STJ. 4ª Turma. AREsp 1779552-GO, Rel. Min. Marco Buzzi, julgado em 26/04/2022 (Info 735).

 

Obs: o STF possui um julgado afirmando que sim.

O calendário disponível no sítio do Tribunal de Justiça que mostra os feriados na localidade é documento idôneo para comprovar a ocorrência de feriado local no ato de interposição do recurso, nos termos do art. 1.003, § 6º, do CPC/2015.

STF. 1ª Turma. RMS 36114/AM, Rel. Min. Marco Aurélio, julgado em 22/10/2019 (Info 957).

 

3º) A tempestividade do recurso especial e do respectivo agravo em recurso especial deve ser aferida de acordo com os prazos em curso na Corte de origem

O prazo dos recursos interpostos perante a Corte de origem, ainda que estejam endereçados ao STJ, obedece ao calendário de funcionamento do Tribunal de origem, sendo irrelevante, para a verificação da tempestividade do recurso, a existência de recesso forense no STJ.

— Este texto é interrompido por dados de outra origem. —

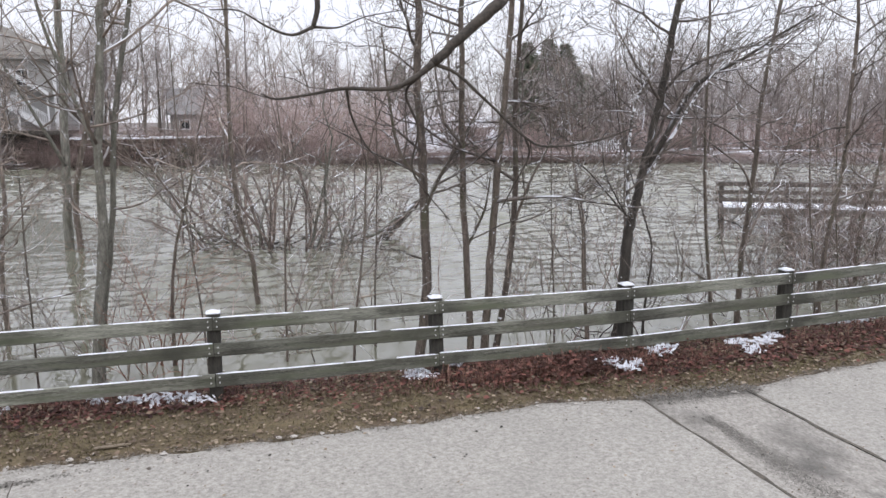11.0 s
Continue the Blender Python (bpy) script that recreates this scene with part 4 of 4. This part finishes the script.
def stone(x, y, r, seed, material, label):
    V, F = blob(r, r * 0.8, r * 0.7, seed, 4, 9, 0.5)
    single("stone", V, F, material, label, "stone", "loose stones", smooth=False, at=(x, y, max(ground_z(x, y), 0.01 if y < path_edge(x) else -1) - 0.006), turn=seed * 40)


stone(-0.4, -1.5, 0.045, 1, M_stone, "small pale stone at the edge of the path")
stone(-0.55, -1.62, 0.028, 2, M_bark, "small dark clod at the edge of the path")
stone(4.68, -1.27, 0.05, 3, M_stone, "small pale stone at the edge of the path")
stone(-1.9, -1.35, 0.03, 4, M_stone, "small pale stone at the edge of the path")
stone(-3.2, -1.75, 0.035, 5, M_stone, "small pale stone at the edge of the path")
stone(-1.75, -0.85, 0.02, 6, M_stone, "small pale stone at the edge of the path")
single("flat_board", *box(-0.16, 0.16, -0.03, 0.03, 0, 0.012, 0.003), M_scrap, "small flat tan scrap of wood in the grass", "wood", at=(-0.92, -1.02, 0.012), turn=4)

# snow lying on the leaves and twigs near the posts
SNOW = [(-2.46, -0.3, 0.08), (-2.26, 0.09, 0.12), (-3.7, 0.1, 0.09), (-0.19, -0.06, 0.13), (-0.3, 0.08, 0.1), (-0.56, 0.08, 0.17), (-0.85, 0.1, 0.14), (-1.2, 0.14, 0.08),
        (2.27, -0.07, 0.15), (2.2, 0.12, 0.1), (2.7, 0.1, 0.08), (4.46, -0.42, 0.1), (4.57, -0.62, 0.1), (4.75, -0.5, 0.08), (5.23, -0.17, 0.13), (5.4, -0.1, 0.09), (6.49, -0.01, 0.16), (6.48, -0.3, 0.13),
        (6.8, -0.1, 0.13), (7.09, 0.09, 0.13), (8.2, 0.45, 0.12), (8.6, 0.5, 0.1), (9.0, 0.55, 0.12), (-4.4, 0.15, 0.1)]
for i, (x, y, r) in enumerate(SNOW):
    rnd = random.Random(300 + i)
    pieces = []
    for k in range(rnd.randint(30, 44)):
        v, f = blob(r * rnd.uniform(0.1, 0.5), r * rnd.uniform(0.04, 0.13), rnd.uniform(0.01, 0.03), i * 50 + k, 3, 8, 1.0)
        a, dx, dy = rnd.uniform(0, 3.1), rnd.gauss(0, r * 0.6), rnd.gauss(0, r * 0.4)
        zz = ground_z(x + dx, y + dy) - ground_z(x, y) + rnd.uniform(0.04, 0.1) + (0.05 if 2.6 < x < 6 else 0)
        pieces.append(([(p[0] * math.cos(a) - p[1] * math.sin(a) + dx, p[0] * math.sin(a) + p[1] * math.cos(a) + dy, p[2] + zz) for p in v], f))
    V, F = join(*pieces)
    single("snow_patch", V, F, M_snow, "patch of wet snow caught on dead leaves", "snow", "snow patches under the fence", "stuff", at=(x, y, ground_z(x, y) - 0.01))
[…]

STJ. 2ª Turma. AgInt no AREsp 2118653-SP, Rel. Min. Humberto Martins, julgado em 28/11/2022 (Info Especial 8).

 

Os recursos interpostos na instância de origem, mesmo que endereçados a esta Corte Superior, observam o calendário de funcionamento do tribunal local, não podendo se utilizar, para todos os casos, dos feriados e das suspensões previstas em Portaria e no Regimento Interno do Superior Tribunal de Justiça, que muitas vezes não coincidem com os da Justiça estadual.

STJ. 3ª Turma. AgInt nos EDcl no REsp 2.006.859-SP, Rel. Min. Nancy Andrighi, julgado em 13/2/2023 (Info 765).